School Group Insurance Contributions
The bill seeks to strengthen the financial support provided to educators and staff in the public school systems, reflecting a commitment to enhance job benefits for lower-wage educational employees. By shifting the contribution rates, SB101 aims to alleviate some financial pressures on staff, ultimately benefiting retention rates and employee satisfaction. The proposed changes could lead to improved health outcomes by making healthcare more accessible to lower-paid employees.
Senate Bill 101 proposes amendments to the group insurance contributions for employees of school districts, charter schools, and other participating entities within the Public School Insurance Authority. The amendments focus on lowering the salary thresholds for which employers must contribute specific percentages towards employees' insurance costs, thereby increasing the financial support for lower-income school employees. The bill specifies that employees earning less than $25,000 will have 80% of their insurance cost covered, with diminishing contribution rates for higher salaries up to $40,000.

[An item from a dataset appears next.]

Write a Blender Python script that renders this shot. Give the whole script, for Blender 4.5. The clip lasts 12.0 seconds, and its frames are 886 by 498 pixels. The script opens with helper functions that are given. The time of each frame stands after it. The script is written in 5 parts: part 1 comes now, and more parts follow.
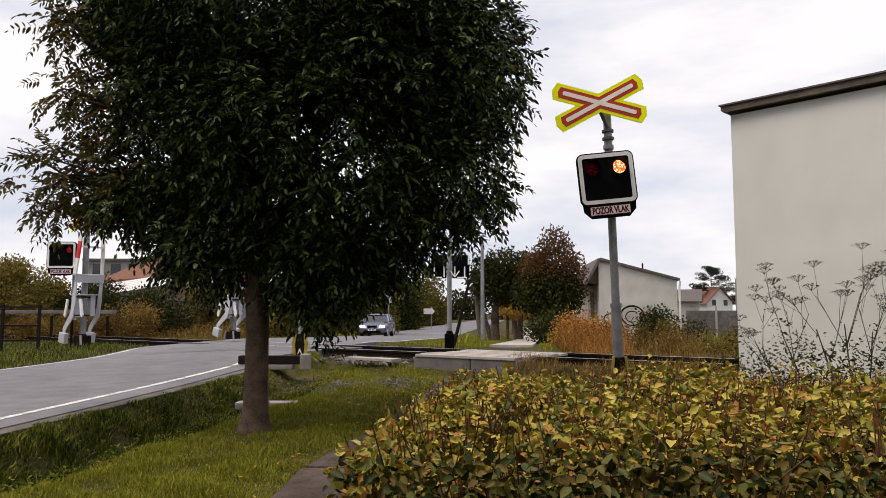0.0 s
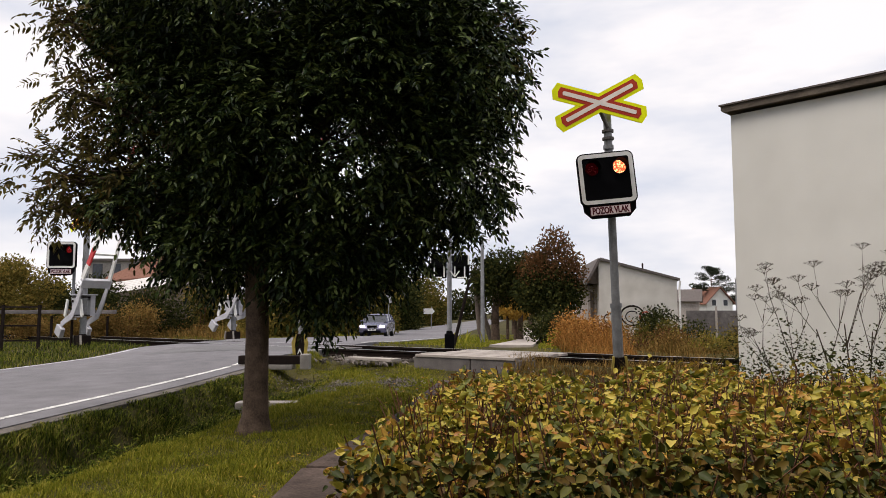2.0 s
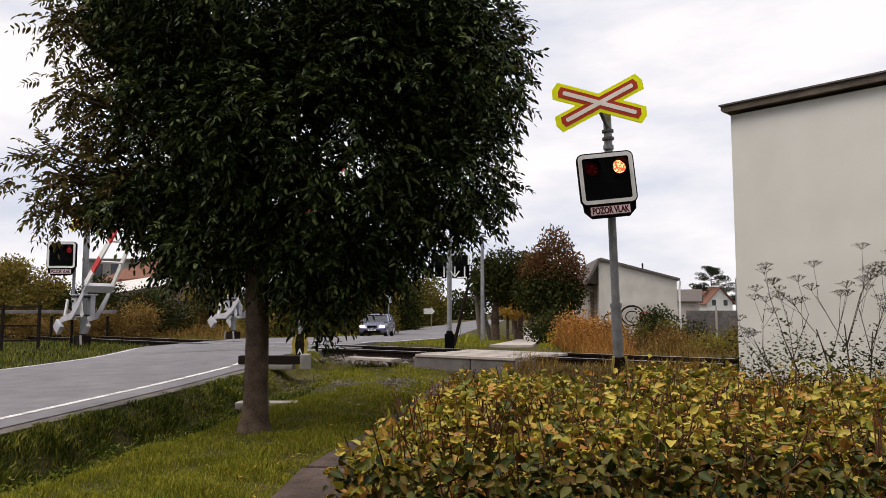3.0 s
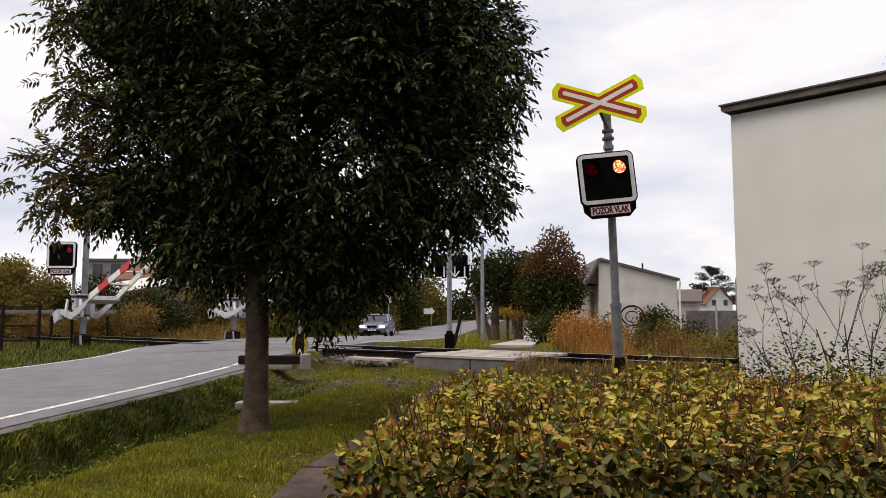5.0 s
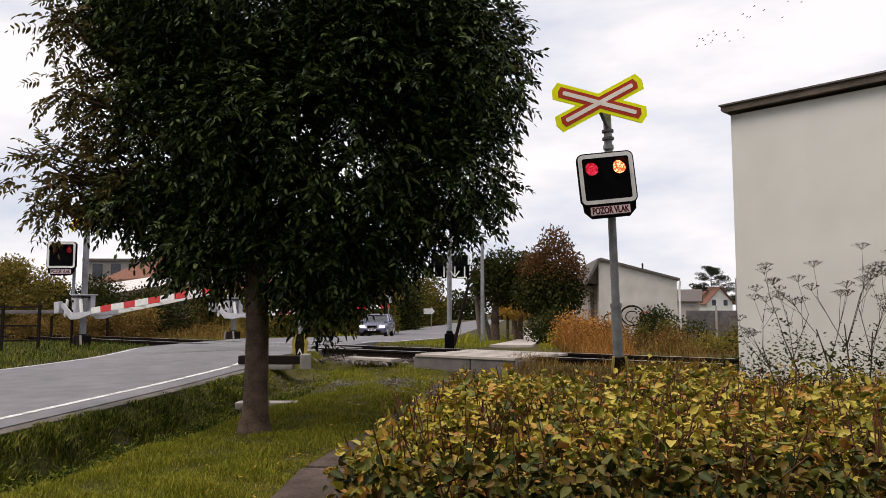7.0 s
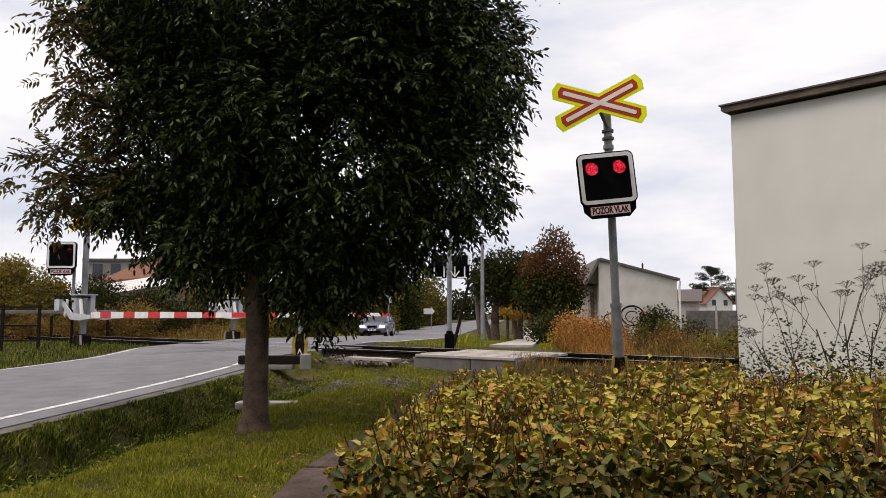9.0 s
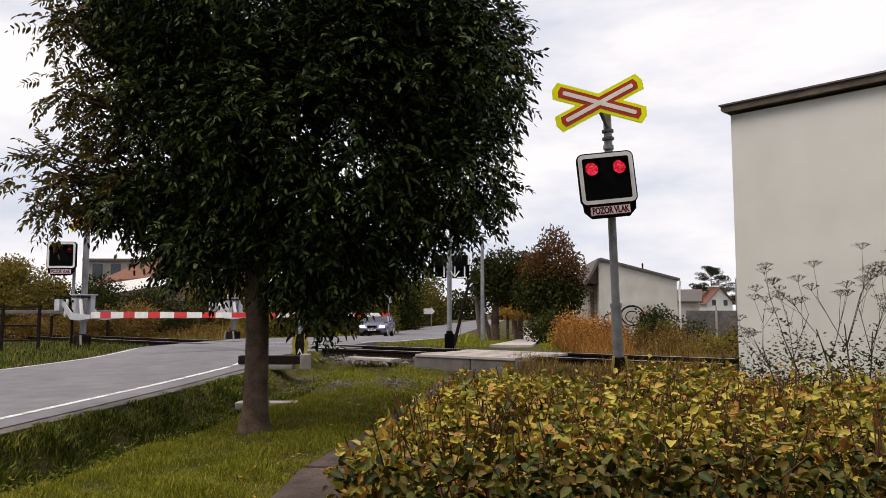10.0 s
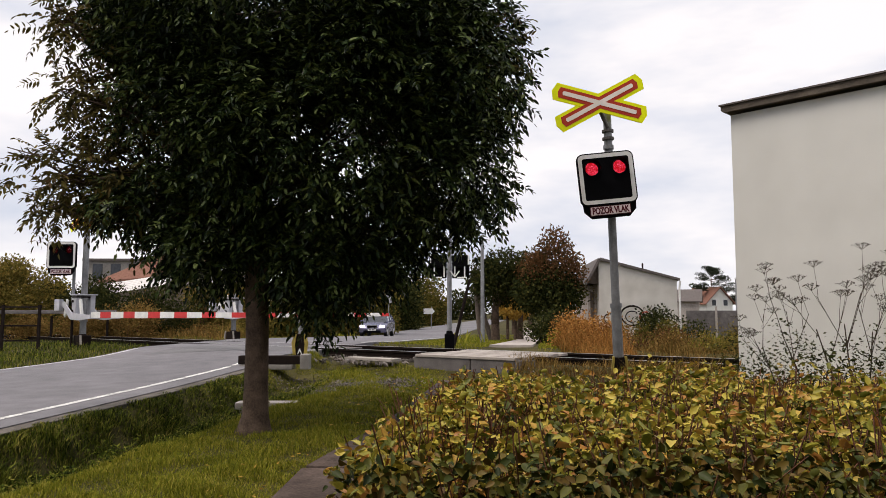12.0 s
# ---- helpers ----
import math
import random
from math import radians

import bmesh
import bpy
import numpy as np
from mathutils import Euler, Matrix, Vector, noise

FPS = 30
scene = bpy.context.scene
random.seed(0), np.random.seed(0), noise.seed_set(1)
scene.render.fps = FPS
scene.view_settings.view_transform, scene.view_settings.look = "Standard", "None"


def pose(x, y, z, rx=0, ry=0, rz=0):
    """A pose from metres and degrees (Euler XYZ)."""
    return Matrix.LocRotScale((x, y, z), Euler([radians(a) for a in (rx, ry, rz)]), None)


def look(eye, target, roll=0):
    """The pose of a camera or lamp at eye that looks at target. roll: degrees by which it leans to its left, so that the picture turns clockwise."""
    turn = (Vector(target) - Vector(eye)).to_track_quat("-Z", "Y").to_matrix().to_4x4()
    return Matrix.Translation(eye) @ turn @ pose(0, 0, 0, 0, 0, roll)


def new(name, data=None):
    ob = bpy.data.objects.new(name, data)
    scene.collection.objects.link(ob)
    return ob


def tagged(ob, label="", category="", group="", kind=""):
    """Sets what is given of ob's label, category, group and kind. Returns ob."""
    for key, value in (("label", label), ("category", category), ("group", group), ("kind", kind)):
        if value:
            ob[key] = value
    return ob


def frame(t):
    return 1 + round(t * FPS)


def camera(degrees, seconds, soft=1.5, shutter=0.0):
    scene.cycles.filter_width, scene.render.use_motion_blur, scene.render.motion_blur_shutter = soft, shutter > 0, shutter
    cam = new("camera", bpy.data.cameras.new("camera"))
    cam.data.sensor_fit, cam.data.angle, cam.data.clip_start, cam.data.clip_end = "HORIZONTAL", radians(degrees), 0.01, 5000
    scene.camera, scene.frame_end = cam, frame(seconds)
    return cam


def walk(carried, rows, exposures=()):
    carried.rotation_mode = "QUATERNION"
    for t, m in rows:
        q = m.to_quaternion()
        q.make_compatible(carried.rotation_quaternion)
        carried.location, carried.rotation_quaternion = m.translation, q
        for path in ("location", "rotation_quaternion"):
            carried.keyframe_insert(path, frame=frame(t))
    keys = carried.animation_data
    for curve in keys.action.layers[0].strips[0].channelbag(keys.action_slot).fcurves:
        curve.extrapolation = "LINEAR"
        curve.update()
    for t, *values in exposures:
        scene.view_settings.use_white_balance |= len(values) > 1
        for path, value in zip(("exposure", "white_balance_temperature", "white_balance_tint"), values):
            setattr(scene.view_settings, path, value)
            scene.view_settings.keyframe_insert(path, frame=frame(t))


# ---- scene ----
cam = camera(62, 12.0, soft=0.6)
EYE = (0.0, 0.0, 0.85)
CAM_POSE = pose(EYE[0], EYE[1], EYE[2], 90 + 4.99, 0, 0)
walk(cam, [(0.0, CAM_POSE), (12.0, CAM_POSE)], exposures=[(0.0, 0.32, 6900, 14), (12.0, 0.32, 6900, 14)])

# ---- world and sun: a bright overcast autumn sky ----
world = bpy.data.worlds.new("overcast_sky")
scene.world = world
world.use_nodes = True
wn, wl = world.node_tree.nodes, world.node_tree.links
wn.clear()
w_out = wn.new("ShaderNodeOutputWorld")
w_bg = wn.new("ShaderNodeBackground")
w_sky = wn.new("ShaderNodeTexSky")
w_sky.sky_type = "NISHITA"
w_sky.sun_disc = False
w_sky.sun_elevation = radians(65)
w_sky.sun_rotation = radians(240)
w_gain = wn.new("ShaderNodeMix")
w_gain.data_type = "RGBA"
w_gain.blend_type = "MULTIPLY"
w_gain.inputs[0].default_value = 1.0
w_gain.inputs[7].default_value = (0.075, 0.075, 0.075, 1)
w_tc = wn.new("ShaderNodeTexCoord")
w_map = wn.new("ShaderNodeMapping")
w_map.inputs["Scale"].default_value = (1.0, 1.0, 3.2)
w_noise = wn.new("ShaderNodeTexNoise")
w_noise.inputs["Scale"].default_value = 2.6
w_noise.inputs["Detail"].default_value = 5.0
w_noise.inputs["Roughness"].default_value = 0.55
w_ramp = wn.new("ShaderNodeValToRGB")
w_ramp.color_ramp.elements[0].position = 0.36
w_ramp.color_ramp.elements[0].color = (0.60, 0.67, 0.80, 1)
w_ramp.color_ramp.elements[1].position = 0.60
w_ramp.color_ramp.elements[1].color = (0.93, 0.94, 0.98, 1)
w_mix = wn.new("ShaderNodeMix")
w_mix.data_type = "RGBA"
w_mix.inputs[0].default_value = 0.93
wl.new(w_tc.outputs["Generated"], w_map.inputs["Vector"])
wl.new(w_map.outputs[0], w_noise.inputs["Vector"])
wl.new(w_noise.outputs["Fac"], w_ramp.inputs[0])
wl.new(w_sky.outputs[0], w_gain.inputs[6])
wl.new(w_gain.outputs[2], w_mix.inputs[6])
wl.new(w_ramp.outputs[0], w_mix.inputs[7])
wl.new(w_mix.outputs[2], w_bg.inputs["Color"])
w_bg.inputs["Strength"].default_value = 0.90
wl.new(w_bg.outputs[0], w_out.inputs[0])

sun = new("sun", bpy.data.lights.new("sun", "SUN"))
sun.data.energy = 2.4
sun.data.angle = radians(32)
sun.data.color = (1.0, 0.95, 0.88)
sun.matrix_world = look((0, 0, 30), (12, 7, 0))


# ---- materials ----
def material(name, dark, light, scale=6.0, rough=0.8, metal=0.0, bump=0.2, fine=60.0, island=0.0, spec=0.5, big=0.0, translucent=0.0):
    """Two colours mixed by coarse and fine noise, with bump. island: how much each separate piece differs. big: slow stains."""
    m = bpy.data.materials.new(name)
    m.use_nodes = True
    nt = m.node_tree
    nd, lk = nt.nodes, nt.links
    b = nd["Principled BSDF"]
    b.inputs["Roughness"].default_value = rough
    b.inputs["Metallic"].default_value = metal
    b.inputs["Specular IOR Level"].default_value = spec
    tc = nd.new("ShaderNodeTexCoord")
    n1 = nd.new("ShaderNodeTexNoise")
    n1.inputs["Scale"].default_value = scale
    n1.inputs["Detail"].default_value = 6
    n2 = nd.new("ShaderNodeTexNoise")
    n2.inputs["Scale"].default_value = fine
    n2.inputs["Detail"].default_value = 3
    lk.new(tc.outputs["Object"], n1.inputs["Vector"])
    lk.new(tc.outputs["Object"], n2.inputs["Vector"])
    add = nd.new("ShaderNodeMath")
    add.operation = "MULTIPLY_ADD"
    add.inputs[1].default_value = 0.45
    lk.new(n2.outputs["Fac"], add.inputs[0])
    half = nd.new("ShaderNodeMath")
    half.operation = "MULTIPLY"
    half.inputs[1].default_value = 0.75
    lk.new(n1.outputs["Fac"], half.inputs[0])
    lk.new(half.outputs[0], add.inputs[2])
    fac = add.outputs[0]
    if island:
        geo = nd.new("ShaderNodeNewGeometry")
        mi = nd.new("ShaderNodeMix")
        mi.inputs[0].default_value = island
        lk.new(fac, mi.inputs[2])
        lk.new(geo.outputs["Random Per Island"], mi.inputs[3])
        fac = mi.outputs[0]
    ramp = nd.new("ShaderNodeValToRGB")
    lo, hi = (0.02, 0.98) if island > 0.5 else (0.35, 0.85)
    ramp.color_ramp.elements[0].position = lo
    ramp.color_ramp.elements[1].position = hi
    cols = [dark, light] if not isinstance(dark[0], tuple) else list(dark)
    ramp.color_ramp.elements[0].color = (*cols[0], 1)
    ramp.color_ramp.elements[1].color = (*cols[-1], 1)
    for i, c in enumerate(cols[1:-1], 1):
        e = ramp.color_ramp.elements.new(lo + (hi - lo) * i / (len(cols) - 1))
        e.color = (*c, 1)
    lk.new(fac, ramp.inputs[0])
    col = ramp.outputs[0]
    if big:
        n3 = nd.new("ShaderNodeTexNoise")
        n3.inputs["Scale"].default_value = scale * 0.12
        n3.inputs["Detail"].default_value = 8
        lk.new(tc.outputs["Object"], n3.inputs["Vector"])
        r3 = nd.new("ShaderNodeValToRGB")
        r3.color_ramp.elements[0].position, r3.color_ramp.elements[1].position = 0.35, 0.65
        r3.color_ramp.elements[0].color = (1 - big, 1 - big, 1 - big, 1)
        r3.color_ramp.elements[1].color = (1, 1, 1, 1)
        lk.new(n3.outputs["Fac"], r3.inputs[0])
        mx = nd.new("ShaderNodeMix")
        mx.data_type, mx.blend_type = "RGBA", "MULTIPLY"
        mx.inputs[0].default_value = 1.0
        lk.new(col, mx.inputs[6])
        lk.new(r3.outputs[0], mx.inputs[7])
        col = mx.outputs[2]
    lk.new(col, b.inputs["Base Color"])
    if bump:
        bp = nd.new("ShaderNodeBump")
        bp.inputs["Strength"].default_value = bump
        bp.inputs["Distance"].default_value = 0.02
        lk.new(add.outputs[0], bp.inputs["Height"])
        lk.new(bp.outputs[0], b.inputs["Normal"])
    if translucent:
        tr = nd.new("ShaderNodeBsdfTranslucent")
        lk.new(col, tr.inputs["Color"])
        ms = nd.new("ShaderNodeMixShader")
        ms.inputs[0].default_value = translucent
        lk.new(b.outputs[0], ms.inputs[1])
        lk.new(tr.outputs[0], ms.inputs[2])
        lk.new(ms.outputs[0], nd["Material Output"].inputs["Surface"])
    return m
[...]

Despite its positive intentions, there are potential points of contention regarding the bill. Critics may argue that the proposed contributions could strain the budgets of school districts and charter schools, some of which may already face fiscal challenges. Additionally, the appropriated amount of $10,591,000 from the general fund raises questions about the long-term sustainability of such funding, and whether it could adequately cover the projected increase in insurance costs across different entities.